Explanation: The formula calculates the phase angle by taking the inverse cosine of the ratio between the product of transmission efficiency and sending end power, and three times the product of receiving end current and voltage.

3. Importance of Receiving End Angle Calculation

Details: Accurate calculation of receiving end phase angle is essential for power system stability analysis, voltage regulation, and determining the power transfer capability of transmission lines. It helps in maintaining optimal power flow and preventing system instability.

4. Using the Calculator

Tips: Enter transmission efficiency (between 0 and 1), sending end power in watts, receiving end current in amperes, and receiving end voltage in volts.

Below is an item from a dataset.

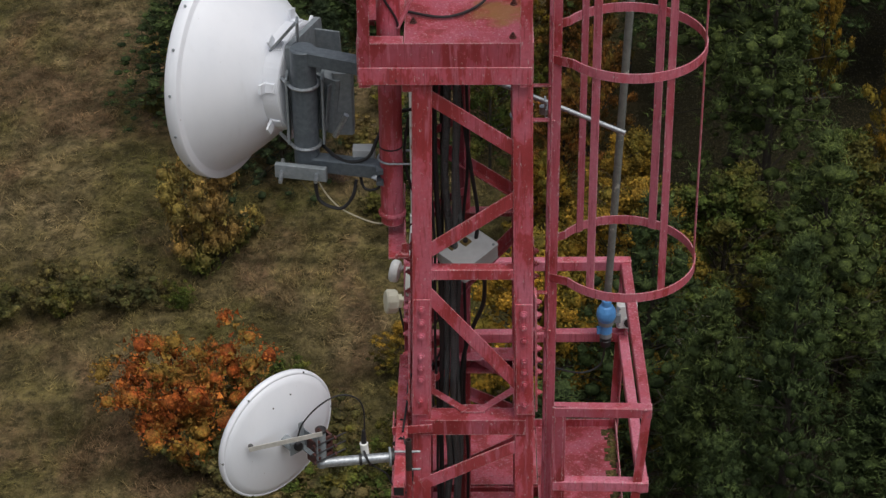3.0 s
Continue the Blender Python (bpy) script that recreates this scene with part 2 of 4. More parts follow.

All values must be positive numbers.

5. Frequently Asked Questions (FAQ)

Q1: What is the typical range for receiving end phase angle?
A: The phase angle typically ranges from 0 to π/2 radians (0 to 90 degrees) for most practical transmission line operations.

Q2: Why is the factor of 3 used in the denominator?
A: The factor of 3 accounts for the three-phase nature of the power system, as the formula is designed for three-phase transmission lines.

Q3: What happens if the calculated value exceeds the valid range for acos function?
A: The acos function requires its argument to be between -1 and 1. If the calculated ratio falls outside this range, it indicates invalid input data or measurement errors.

Q4: How does transmission efficiency affect the phase angle?
A: Higher transmission efficiency generally results in a smaller phase angle, indicating better power transfer characteristics and reduced losses in the system.

Q5: Can this calculator be used for single-phase systems?
A: No, this specific formula is designed for three-phase systems. For single-phase systems, a different formulation would be required.